### Data section

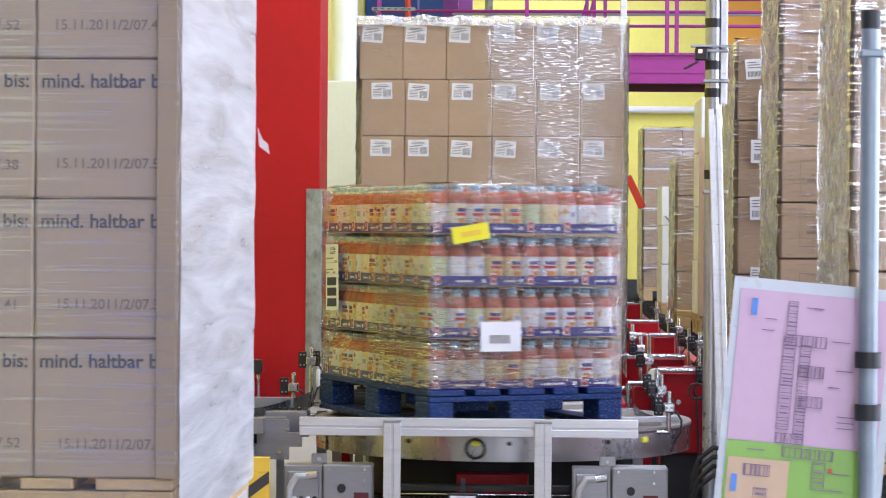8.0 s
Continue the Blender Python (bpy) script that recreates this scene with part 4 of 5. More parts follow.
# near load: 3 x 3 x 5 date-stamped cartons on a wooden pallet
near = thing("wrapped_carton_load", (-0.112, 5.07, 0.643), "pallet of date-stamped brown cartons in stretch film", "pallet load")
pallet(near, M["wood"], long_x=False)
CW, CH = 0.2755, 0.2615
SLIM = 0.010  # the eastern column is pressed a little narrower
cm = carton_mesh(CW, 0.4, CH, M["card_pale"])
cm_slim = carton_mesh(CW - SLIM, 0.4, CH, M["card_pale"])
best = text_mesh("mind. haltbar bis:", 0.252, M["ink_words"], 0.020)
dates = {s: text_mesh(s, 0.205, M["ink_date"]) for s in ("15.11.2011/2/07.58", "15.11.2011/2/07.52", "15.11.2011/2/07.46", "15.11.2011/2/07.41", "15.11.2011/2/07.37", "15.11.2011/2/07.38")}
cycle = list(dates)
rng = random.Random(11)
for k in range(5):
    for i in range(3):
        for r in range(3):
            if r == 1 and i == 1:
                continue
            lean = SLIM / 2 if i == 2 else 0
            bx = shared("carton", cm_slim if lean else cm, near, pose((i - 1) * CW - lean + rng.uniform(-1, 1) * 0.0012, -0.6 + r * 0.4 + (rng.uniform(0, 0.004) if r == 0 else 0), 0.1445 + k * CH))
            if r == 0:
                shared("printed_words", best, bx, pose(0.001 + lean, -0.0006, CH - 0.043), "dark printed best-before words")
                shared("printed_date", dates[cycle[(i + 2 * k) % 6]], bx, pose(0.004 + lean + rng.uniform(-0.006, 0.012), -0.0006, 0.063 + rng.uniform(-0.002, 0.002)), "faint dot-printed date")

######

### Task requirements
Print the full listing exactly, dropping the pictures.

### Reply to the task
8.0 s
Continue the Blender Python (bpy) script that recreates this scene with part 4 of 5. More parts follow.
# near load: 3 x 3 x 5 date-stamped cartons on a wooden pallet
near = thing("wrapped_carton_load", (-0.112, 5.07, 0.643), "pallet of date-stamped brown cartons in stretch film", "pallet load")
pallet(near, M["wood"], long_x=False)
CW, CH = 0.2755, 0.2615
SLIM = 0.010  # the eastern column is pressed a little narrower
cm = carton_mesh(CW, 0.4, CH, M["card_pale"])
cm_slim = carton_mesh(CW - SLIM, 0.4, CH, M["card_pale"])
best = text_mesh("mind. haltbar bis:", 0.252, M["ink_words"], 0.020)
dates = {s: text_mesh(s, 0.205, M["ink_date"]) for s in ("15.11.2011/2/07.58", "15.11.2011/2/07.52", "15.11.2011/2/07.46", "15.11.2011/2/07.41", "15.11.2011/2/07.37", "15.11.2011/2/07.38")}
cycle = list(dates)
rng = random.Random(11)
for k in range(5):
    for i in range(3):
        for r in range(3):
            if r == 1 and i == 1:
                continue
            lean = SLIM / 2 if i == 2 else 0
            bx = shared("carton", cm_slim if lean else cm, near, pose((i - 1) * CW - lean + rng.uniform(-1, 1) * 0.0012, -0.6 + r * 0.4 + (rng.uniform(0, 0.004) if r == 0 else 0), 0.1445 + k * CH))
            if r == 0:
                shared("printed_words", best, bx, pose(0.001 + lean, -0.0006, CH - 0.043), "dark printed best-before words")
                shared("printed_date", dates[cycle[(i + 2 * k) % 6]], bx, pose(0.004 + lean + rng.uniform(-0.006, 0.012), -0.0006, 0.063 + rng.uniform(-0.002, 0.002)), "faint dot-printed date")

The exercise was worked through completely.